* start Dataset content *

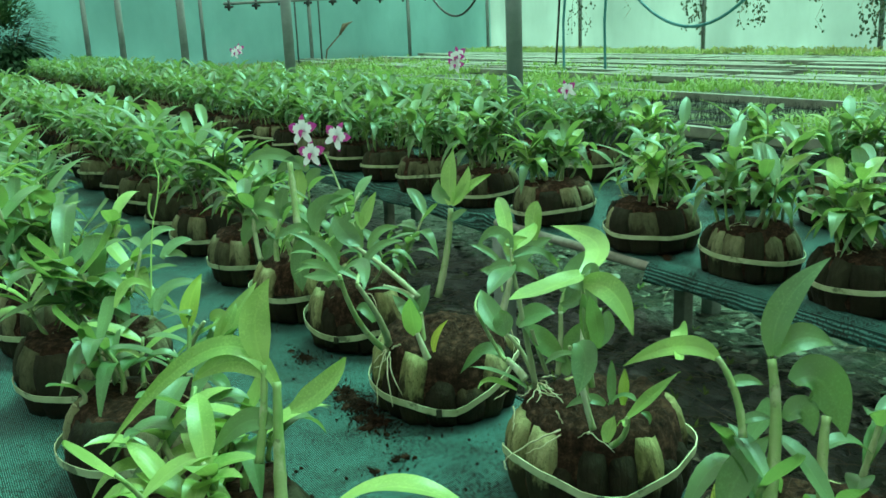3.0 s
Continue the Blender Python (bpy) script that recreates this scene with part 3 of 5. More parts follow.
def leaf(ob, a, b, c, width, face, mat):
    """A single leaf from its base a over b to its tip c."""
    bm = bmesh.new()
    blade(bm, local(ob, a), local(ob, b), local(ob, c), width, face, 0.27, 16, 0.46, 0.06)
    return part("leaf", bm, mat, ob)


def stem(ob, a, b, c, r0, r1, mat):
    """A cane with slightly swollen joints."""
    bm = bmesh.new()
    pts = curve3(local(ob, a), local(ob, b), local(ob, c), 16)
    joint = 0.10 if (Vector(c) - Vector(a)).length > 0.09 else 0.0
    tube(bm, pts, [(r0 + (r1 - r0) * i / 16) * (1 + joint if i % 4 == 0 else 1.0) for i in range(17)], 10)
    return part("cane", bm, mat, ob)


def root(ob, a, b, c, r):
    bm = bmesh.new()
    pts = curve3(local(ob, a), local(ob, b), local(ob, c), 9)
    k = random.Random(int(1000 * abs(a[0] + b[1])))
    pts = [q + Vector((k.uniform(-1, 1), k.uniform(-1, 1), k.uniform(-1, 1))) * 0.0016 for q in pts]
    tube(bm, pts, [r * (1 - 0.5 * i / 9) for i in range(10)], 6)
    return part("root", bm, ROOT, ob)


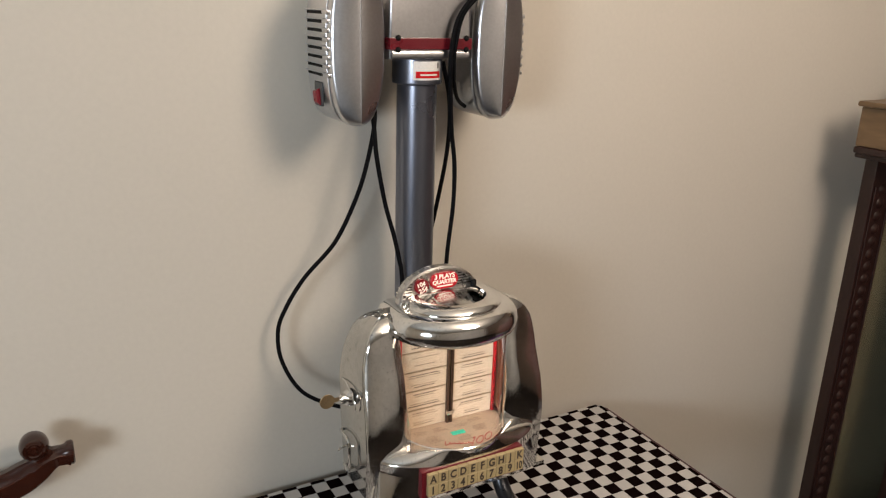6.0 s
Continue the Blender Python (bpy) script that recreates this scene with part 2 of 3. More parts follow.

* end Dataset content *

> Exercise goal
Which lines hold the string "Python"? List them all.

> Expected output
Continue the Blender Python (bpy) script that recreates this scene with part 3 of 5. More parts follow.
Continue the Blender Python (bpy) script that recreates this scene with part 2 of 3. More parts follow.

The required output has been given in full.